WORK TO BE COMPLETED: All of the material below is to be restated word for word, apart from the pictures.

SOURCE DATA:

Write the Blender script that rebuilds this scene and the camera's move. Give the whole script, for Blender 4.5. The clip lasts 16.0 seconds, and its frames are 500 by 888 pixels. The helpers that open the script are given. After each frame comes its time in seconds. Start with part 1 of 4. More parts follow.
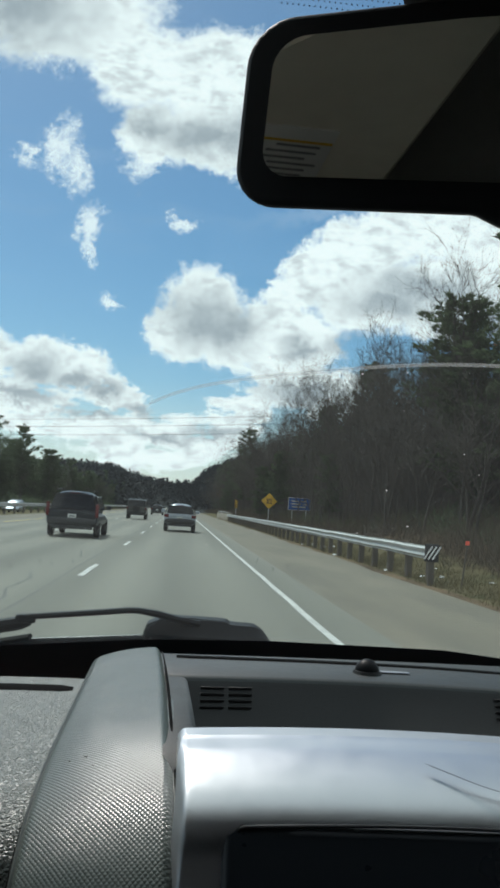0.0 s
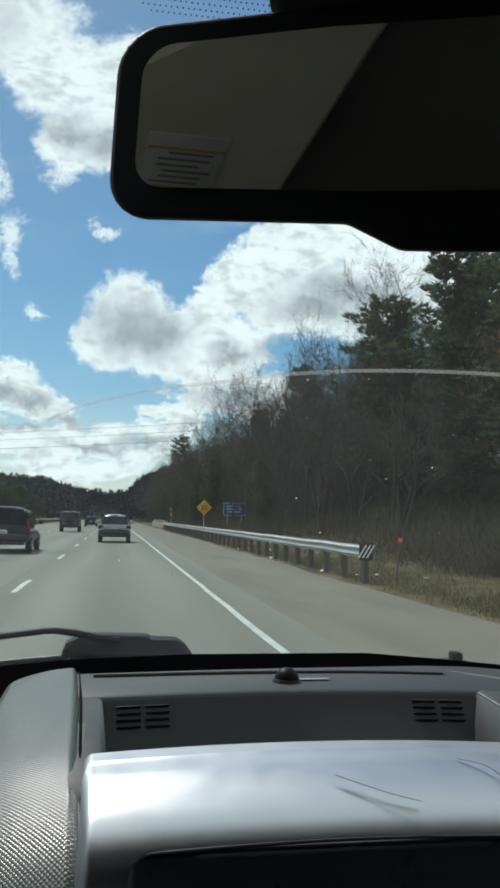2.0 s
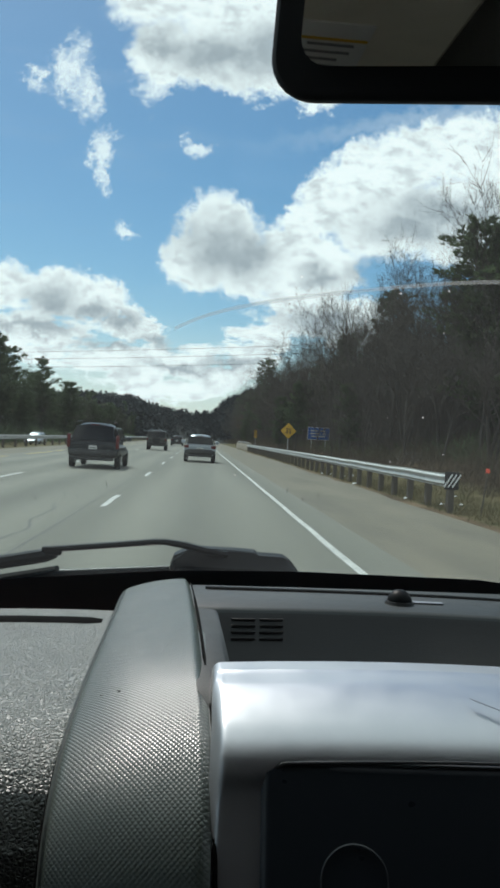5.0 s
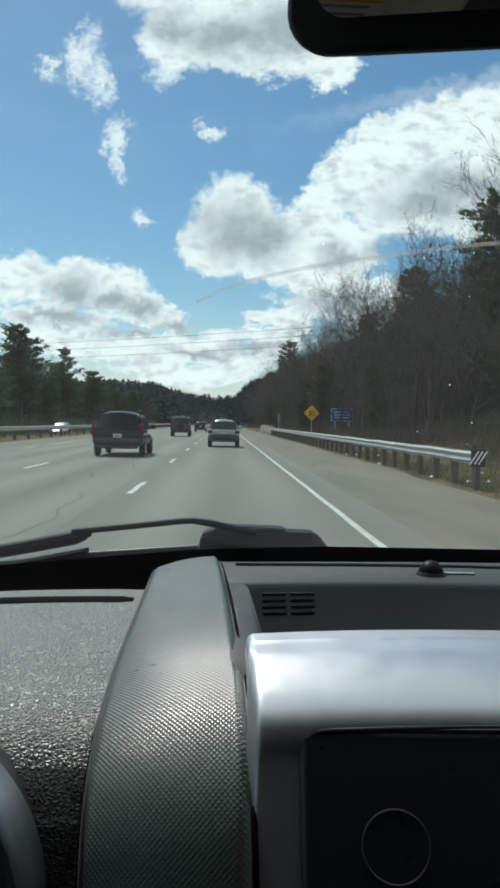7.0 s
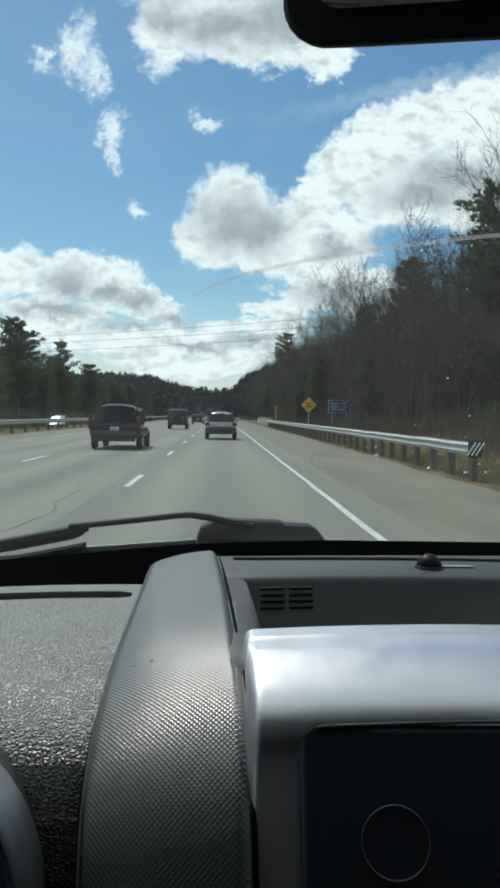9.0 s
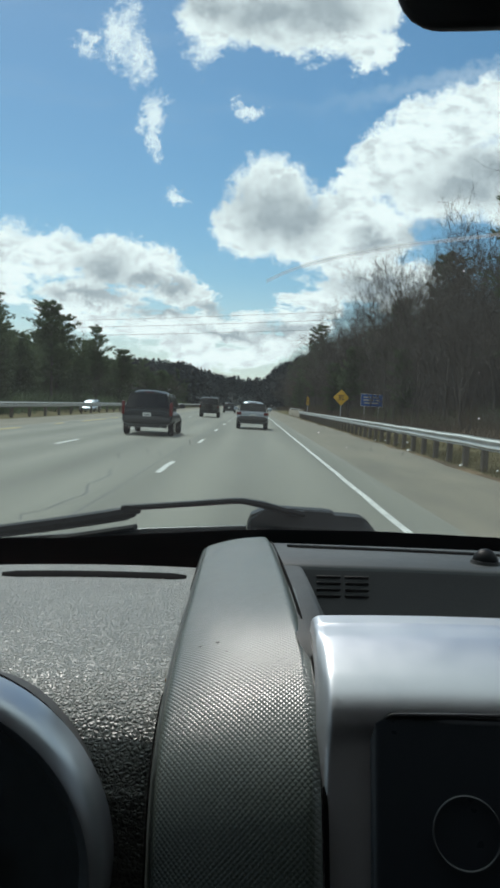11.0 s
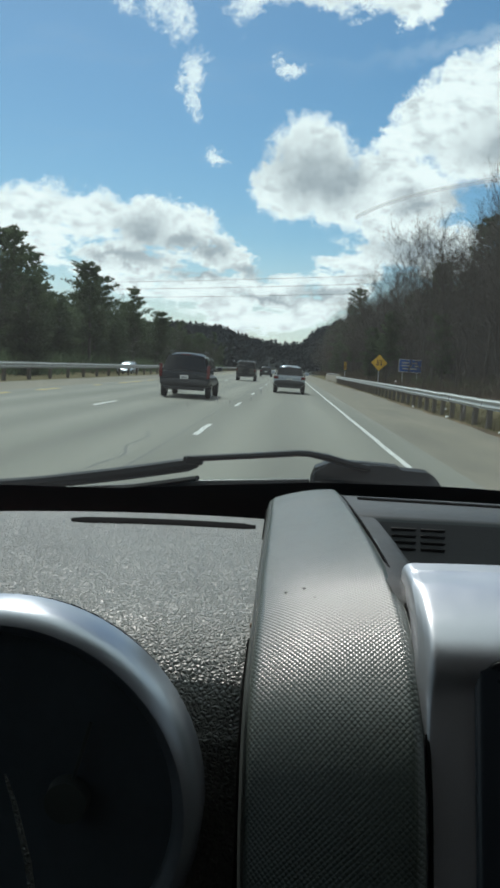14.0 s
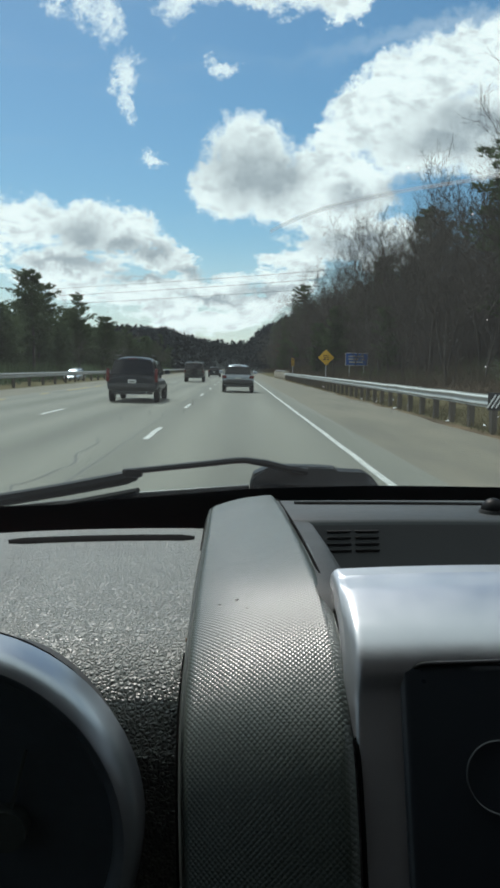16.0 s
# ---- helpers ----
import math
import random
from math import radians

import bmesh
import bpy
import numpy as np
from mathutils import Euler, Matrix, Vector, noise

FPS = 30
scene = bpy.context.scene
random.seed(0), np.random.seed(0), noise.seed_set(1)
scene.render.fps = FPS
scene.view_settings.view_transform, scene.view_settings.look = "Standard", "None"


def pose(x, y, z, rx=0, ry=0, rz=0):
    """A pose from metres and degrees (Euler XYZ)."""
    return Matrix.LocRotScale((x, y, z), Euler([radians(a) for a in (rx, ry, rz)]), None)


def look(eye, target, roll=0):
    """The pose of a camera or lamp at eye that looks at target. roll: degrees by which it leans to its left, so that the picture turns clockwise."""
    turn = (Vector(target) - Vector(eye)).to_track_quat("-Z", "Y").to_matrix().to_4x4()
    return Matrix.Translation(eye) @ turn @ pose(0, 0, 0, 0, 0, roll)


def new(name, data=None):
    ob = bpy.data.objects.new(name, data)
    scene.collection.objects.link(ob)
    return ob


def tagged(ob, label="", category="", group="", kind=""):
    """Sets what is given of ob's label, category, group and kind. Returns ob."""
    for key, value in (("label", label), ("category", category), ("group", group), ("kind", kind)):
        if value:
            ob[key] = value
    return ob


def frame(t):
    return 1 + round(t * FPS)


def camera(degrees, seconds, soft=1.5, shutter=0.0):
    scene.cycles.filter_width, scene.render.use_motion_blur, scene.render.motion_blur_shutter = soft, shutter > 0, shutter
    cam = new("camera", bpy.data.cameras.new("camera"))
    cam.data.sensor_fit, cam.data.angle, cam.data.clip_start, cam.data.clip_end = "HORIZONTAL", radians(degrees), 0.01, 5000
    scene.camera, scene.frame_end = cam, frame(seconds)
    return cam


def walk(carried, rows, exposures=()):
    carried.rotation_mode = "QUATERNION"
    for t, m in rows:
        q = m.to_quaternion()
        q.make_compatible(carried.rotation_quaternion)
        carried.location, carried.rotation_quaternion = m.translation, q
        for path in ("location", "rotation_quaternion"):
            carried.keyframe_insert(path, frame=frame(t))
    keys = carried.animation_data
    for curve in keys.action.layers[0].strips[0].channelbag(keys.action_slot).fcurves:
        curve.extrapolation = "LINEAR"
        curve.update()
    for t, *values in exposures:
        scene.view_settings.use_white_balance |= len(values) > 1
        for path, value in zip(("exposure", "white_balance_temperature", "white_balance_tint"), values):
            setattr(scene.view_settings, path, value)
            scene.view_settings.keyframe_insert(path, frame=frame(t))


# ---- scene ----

THE COMPLETED TASK:
Write the Blender script that rebuilds this scene and the camera's move. Give the whole script, for Blender 4.5. The clip lasts 16.0 seconds, and its frames are 500 by 888 pixels. The helpers that open the script are given. After each frame comes its time in seconds. Start with part 1 of 4. More parts follow.
0.0 s
2.0 s
5.0 s
7.0 s
9.0 s
11.0 s
14.0 s
16.0 s
# ---- helpers ----
import math
import random
from math import radians

import bmesh
import bpy
import numpy as np
from mathutils import Euler, Matrix, Vector, noise

FPS = 30
scene = bpy.context.scene
random.seed(0), np.random.seed(0), noise.seed_set(1)
scene.render.fps = FPS
scene.view_settings.view_transform, scene.view_settings.look = "Standard", "None"


def pose(x, y, z, rx=0, ry=0, rz=0):
    """A pose from metres and degrees (Euler XYZ)."""
    return Matrix.LocRotScale((x, y, z), Euler([radians(a) for a in (rx, ry, rz)]), None)


def look(eye, target, roll=0):
    """The pose of a camera or lamp at eye that looks at target. roll: degrees by which it leans to its left, so that the picture turns clockwise."""
    turn = (Vector(target) - Vector(eye)).to_track_quat("-Z", "Y").to_matrix().to_4x4()
    return Matrix.Translation(eye) @ turn @ pose(0, 0, 0, 0, 0, roll)


def new(name, data=None):
    ob = bpy.data.objects.new(name, data)
    scene.collection.objects.link(ob)
    return ob


def tagged(ob, label="", category="", group="", kind=""):
    """Sets what is given of ob's label, category, group and kind. Returns ob."""
    for key, value in (("label", label), ("category", category), ("group", group), ("kind", kind)):
        if value:
            ob[key] = value
    return ob


def frame(t):
    return 1 + round(t * FPS)


def camera(degrees, seconds, soft=1.5, shutter=0.0):
    scene.cycles.filter_width, scene.render.use_motion_blur, scene.render.motion_blur_shutter = soft, shutter > 0, shutter
    cam = new("camera", bpy.data.cameras.new("camera"))
    cam.data.sensor_fit, cam.data.angle, cam.data.clip_start, cam.data.clip_end = "HORIZONTAL", radians(degrees), 0.01, 5000
    scene.camera, scene.frame_end = cam, frame(seconds)
    return cam


def walk(carried, rows, exposures=()):
    carried.rotation_mode = "QUATERNION"
    for t, m in rows:
        q = m.to_quaternion()
        q.make_compatible(carried.rotation_quaternion)
        carried.location, carried.rotation_quaternion = m.translation, q
        for path in ("location", "rotation_quaternion"):
            carried.keyframe_insert(path, frame=frame(t))
    keys = carried.animation_data
    for curve in keys.action.layers[0].strips[0].channelbag(keys.action_slot).fcurves:
        curve.extrapolation = "LINEAR"
        curve.update()
    for t, *values in exposures:
        scene.view_settings.use_white_balance |= len(values) > 1
        for path, value in zip(("exposure", "white_balance_temperature", "white_balance_tint"), values):
            setattr(scene.view_settings, path, value)
            scene.view_settings.keyframe_insert(path, frame=frame(t))


# ---- scene ----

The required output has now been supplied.